Jens Mätschke-Gabel (*1975) ist Dipl.-Informatiker und staatlich anerkannter Sozialarbeiter. Er ist Demokratie- und Antirassismus-Trainer und leitet seit 2017 die Geschäftsstelle des Bündnisses für ein weltoffenes und tolerantes Berlin.
Sie bemühen sich im Bündnis eine Vielfalt abzubilden. Wie läuft denn die Zusammenarbeit mit diesen auch teils sehr unterschiedlichen Bündnispartnern?
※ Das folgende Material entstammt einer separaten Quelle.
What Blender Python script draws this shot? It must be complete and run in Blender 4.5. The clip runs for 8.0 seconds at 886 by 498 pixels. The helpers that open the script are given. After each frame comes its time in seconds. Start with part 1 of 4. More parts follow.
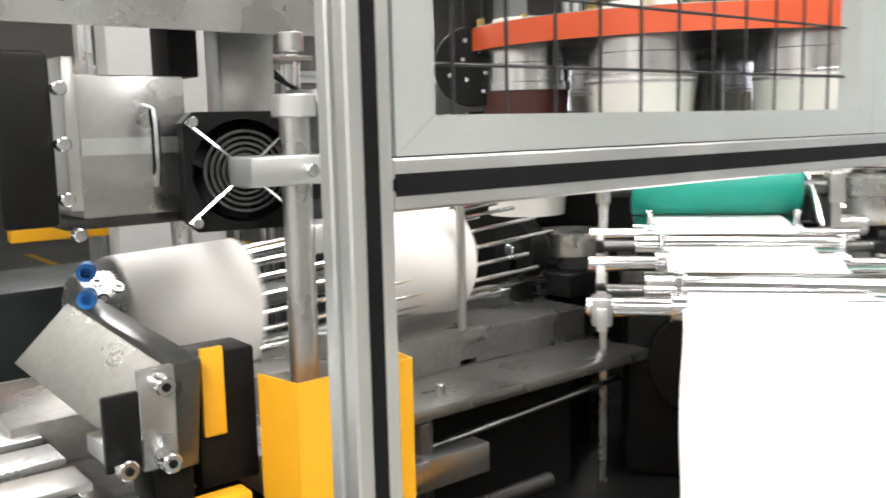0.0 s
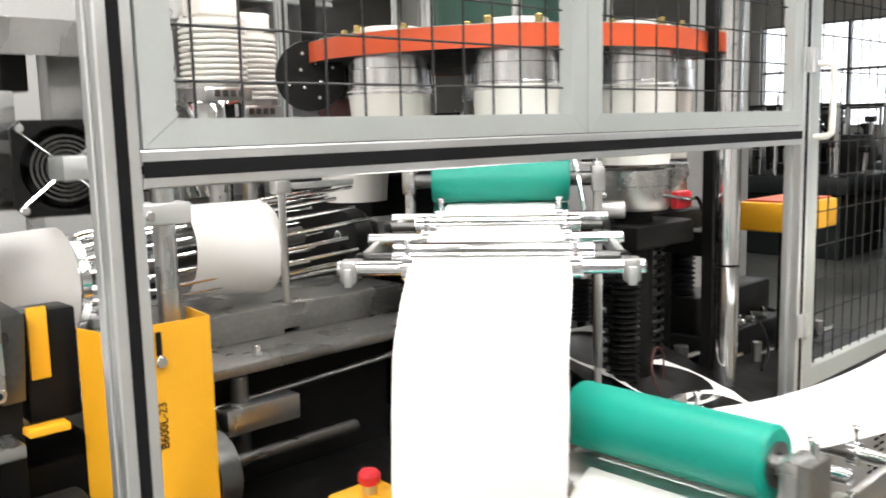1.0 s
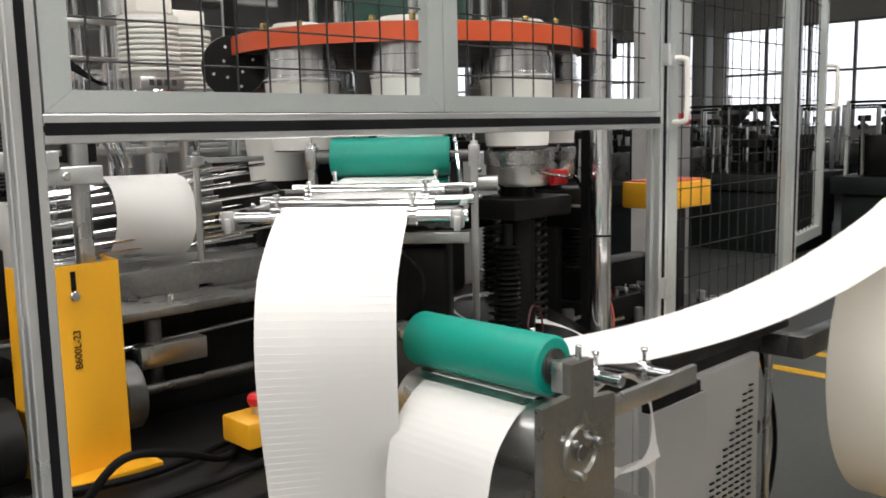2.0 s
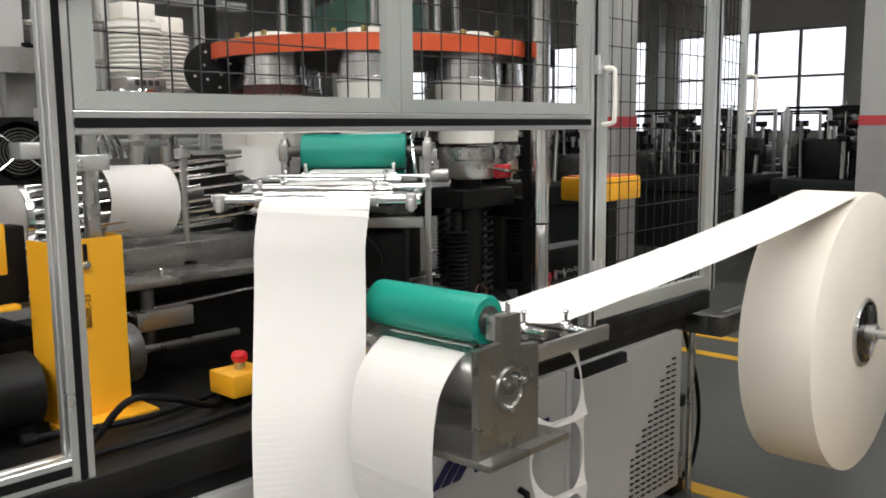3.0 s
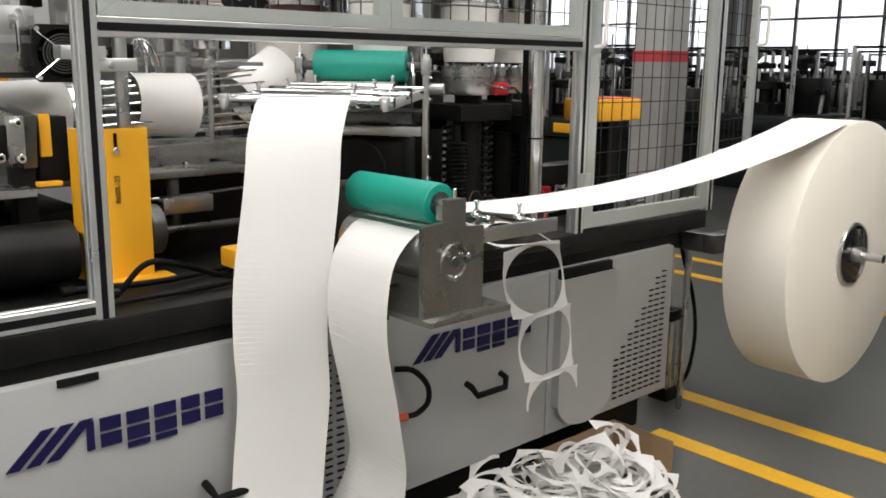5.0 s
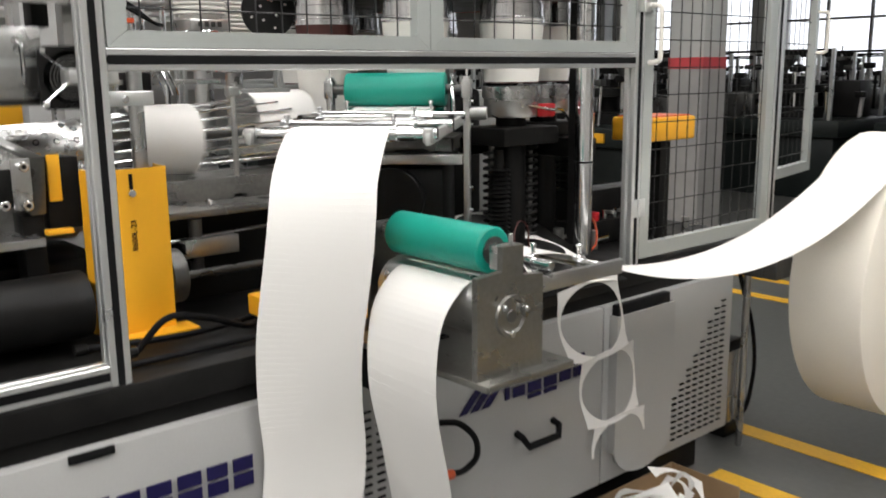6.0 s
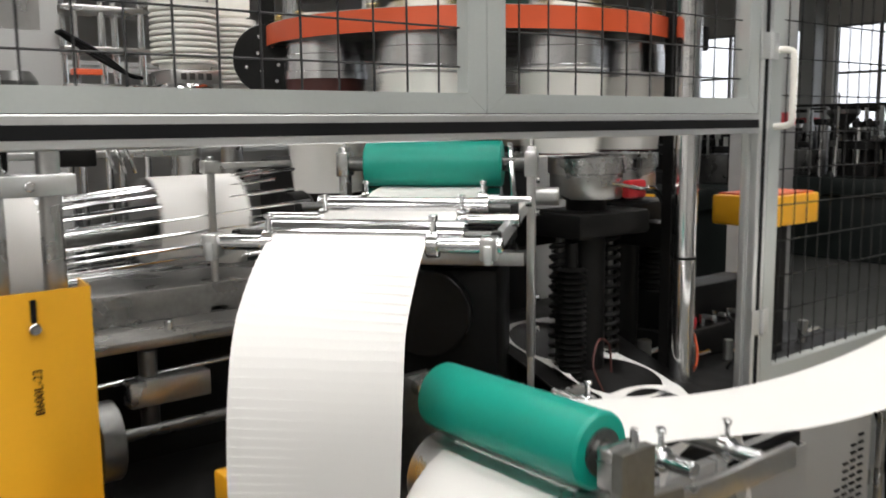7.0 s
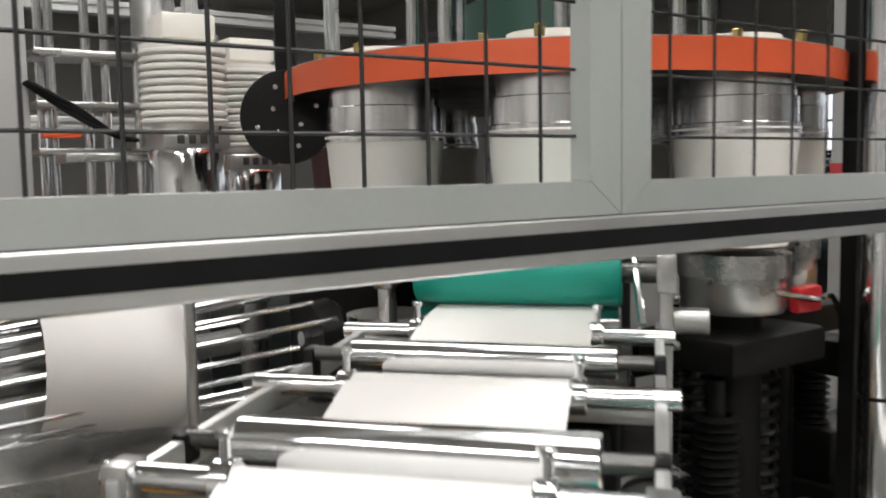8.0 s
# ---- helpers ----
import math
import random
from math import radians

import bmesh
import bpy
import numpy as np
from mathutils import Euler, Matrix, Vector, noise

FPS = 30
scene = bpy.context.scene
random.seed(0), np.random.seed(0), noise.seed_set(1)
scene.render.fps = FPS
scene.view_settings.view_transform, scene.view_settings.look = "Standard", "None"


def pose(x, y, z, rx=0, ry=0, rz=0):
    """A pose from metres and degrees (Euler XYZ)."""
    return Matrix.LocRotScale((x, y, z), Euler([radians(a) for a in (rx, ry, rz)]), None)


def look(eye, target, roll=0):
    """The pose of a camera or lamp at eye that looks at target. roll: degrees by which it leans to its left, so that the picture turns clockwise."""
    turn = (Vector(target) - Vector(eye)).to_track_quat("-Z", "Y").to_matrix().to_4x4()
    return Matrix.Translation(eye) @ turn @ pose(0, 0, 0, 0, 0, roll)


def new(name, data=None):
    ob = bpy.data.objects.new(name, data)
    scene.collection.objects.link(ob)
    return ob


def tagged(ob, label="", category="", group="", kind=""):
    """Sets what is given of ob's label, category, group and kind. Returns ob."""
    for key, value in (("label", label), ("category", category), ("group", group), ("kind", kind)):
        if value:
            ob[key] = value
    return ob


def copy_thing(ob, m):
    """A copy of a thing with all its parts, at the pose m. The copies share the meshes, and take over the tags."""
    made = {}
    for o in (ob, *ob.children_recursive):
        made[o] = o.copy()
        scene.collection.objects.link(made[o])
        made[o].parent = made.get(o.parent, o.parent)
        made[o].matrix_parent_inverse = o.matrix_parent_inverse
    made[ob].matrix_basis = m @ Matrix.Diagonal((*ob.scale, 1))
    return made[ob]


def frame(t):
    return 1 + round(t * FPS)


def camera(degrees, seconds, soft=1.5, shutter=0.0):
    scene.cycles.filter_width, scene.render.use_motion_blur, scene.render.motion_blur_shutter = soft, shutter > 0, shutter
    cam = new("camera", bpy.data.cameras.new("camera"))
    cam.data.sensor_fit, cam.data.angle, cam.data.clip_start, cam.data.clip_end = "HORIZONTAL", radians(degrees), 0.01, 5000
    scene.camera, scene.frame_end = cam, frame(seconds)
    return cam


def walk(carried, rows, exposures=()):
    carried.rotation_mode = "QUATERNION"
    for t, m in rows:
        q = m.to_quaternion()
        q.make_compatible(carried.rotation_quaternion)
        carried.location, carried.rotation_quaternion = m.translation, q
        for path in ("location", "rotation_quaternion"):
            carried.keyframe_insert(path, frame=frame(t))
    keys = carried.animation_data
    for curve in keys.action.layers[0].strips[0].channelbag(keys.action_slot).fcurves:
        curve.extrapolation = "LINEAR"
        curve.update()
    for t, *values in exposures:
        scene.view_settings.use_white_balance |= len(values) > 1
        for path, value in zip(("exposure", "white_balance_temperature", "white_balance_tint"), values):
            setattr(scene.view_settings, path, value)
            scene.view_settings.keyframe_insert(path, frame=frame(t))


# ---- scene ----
cam = camera(52.8, 8.0, 1.7, 0.35)
PATH = [
    (0, (0.043, 0.028, 1.627), (1.286, 1.571, 1.351), -1.3),
    (0.5, (0.003, -0.129, 1.628), (1.348, 1.324, 1.346), -2.1),
    (1, (0.022, -0.343, 1.619), (1.387, 1.092, 1.347), -1.4),
    (1.5, (0.022, -0.543, 1.596), (1.4, 0.881, 1.325), -0.8),
    (2.8, (-0.24, -0.917, 1.542), (1.203, 0.443, 1.285), -1.5),
    (3, (-0.27, -0.956, 1.562), (1.19, 0.384, 1.294), -0.5),
    (3.5, (-0.28, -1.15, 1.54), (1.153, 0.218, 1.262), 1.0),
    (4, (-0.289, -1.298, 1.525), (1.102, 0.1, 1.193), 1.3),
    (4.5, (-0.313, -1.376, 1.502), (1.037, 0.05, 1.123), 1.0),
    (4.7, (-0.32, -1.383, 1.504), (1.013, 0.052, 1.099), 1.0),
    (5.8, (-0.262, -1.241, 1.49), (1.037, 0.23, 1.106), -0.2),
    (6, (-0.195, -1.152, 1.546), (1.088, 0.333, 1.158), -0.6),
    (6.5, (-0.013, -0.835, 1.574), (1.262, 0.673, 1.257), -2.1),
    (7, (0.264, -0.541, 1.582), (1.507, 1.0, 1.307), -0.6),
    (7.5, (0.498, -0.258, 1.612), (1.68, 1.339, 1.381), 0.2),
    (8, (0.641, -0.001, 1.649), (1.792, 1.625, 1.473), -1.0),
]
EXPOSURES = [(0.0, 0.4), (1.0, 0.4), (1.3, -0.16), (2.0, -0.33), (4.0, -0.34), (6.0, -0.26), (6.8, -0.36), (7.5, -0.64), (8.0, -0.48)]
walk(cam, [(t, look(eye, target, roll)) for t, eye, target, roll in PATH], EXPOSURES)


# ---- world, light ----
world = bpy.data.worlds.new("sky")
scene.world = world
world.use_nodes = True
wn = world.node_tree
sky = wn.nodes.new("ShaderNodeTexSky")
sky.sky_type, sky.sun_disc = 'NISHITA', False
sky.sun_elevation, sky.sun_rotation = radians(40), radians(90)
wn.nodes["Background"].inputs[1].default_value = 0.12
wn.links.new(sky.outputs[0], wn.nodes["Background"].inputs[0])
sun_data = bpy.data.lights.new("sun", 'SUN')
sun_data.energy, sun_data.angle, sun_data.color = 1.0, radians(12), (1, 0.97, 0.92)
sun = new("sun", sun_data)
sun.matrix_world = look((30, 0, 30), (0, 0, 0))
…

Ich glaube, da haben wir in den vergangenen fünf Jahren einen sehr spannenden Prozess erlebt. Denn alle Bündnispartner eint das große Ziel, gegen Rassismus, für mehr Mitmenschlichkeit, für Weltoffenheit einzutreten. Wenn wir uns aber die Mitgliedsorganisationen anschauen, dann hat die Katholische Kirche für diese Ziele eine ganz andere Begründung als der Humanistische Verband (Anm. d. Red.: gemeint ist der HVD Berlin-Brandenburg KdöR) und wieder ganz anders begründet das der Türkische Bund. Am Anfang war das durchaus spannungsgeladen. Es ist auch kein Geheimnis, dass der Humanistische Verband gegenüber den christlichen Kirchen – ich würde es mal liebevoll formulieren – hin und wieder kleine Provokationen in den sozialen Medien veröffentlicht. Aber es ist uns wirklich gelungen, mittlerweile eine sehr vertraute Zusammenarbeit zu etablieren.
Und wie ist das gelungen?
Dadurch, dass die Menschen sich kennengelernt haben und regelmäßig miteinander arbeiten; dadurch, dass wir gemeinsame Aktionen organisiert und durchgeführt haben. Natürlich gibt es auch immer wieder mal Spannungen, wenn es um Zielrichtungen geht. Aber es gibt nun eine Basis an Vertrauen und Wohlwollen und inzwischen ist das, wie ich finde, ein wunderschönes gemeinsames Arbeiten. Ein Beispiel dazu: Vor ein paar Jahren gab es im Berliner Senat eine Anhörung zum Thema Ladenöffnungszeiten am Sonntag, wo verschiedene Akteure wie Kirchen und Gewerkschaften zu Stellungnahmen gebeten wurden. Und diese Anhörung lief in der Vorbereitung sehr intensiv und konstruktiv, weil sich die Akteure über das Bündnis bereits kannten und es damit bereits dieses Vertrauen schon gab. Sobald Menschen sich kennen, regelmäßig und erfolgreich über einen längeren Zeitraum miteinander zusammenarbeiten, verändert das untereinander das ganze Gefühl. Es gibt von den Mitgliedsorganisationen immer mal wieder unterschiedliche Wünsche, die vielleicht nicht für alle den gleichen Stellenwert haben, aber wir versuchen, auch das zusammenzubringen.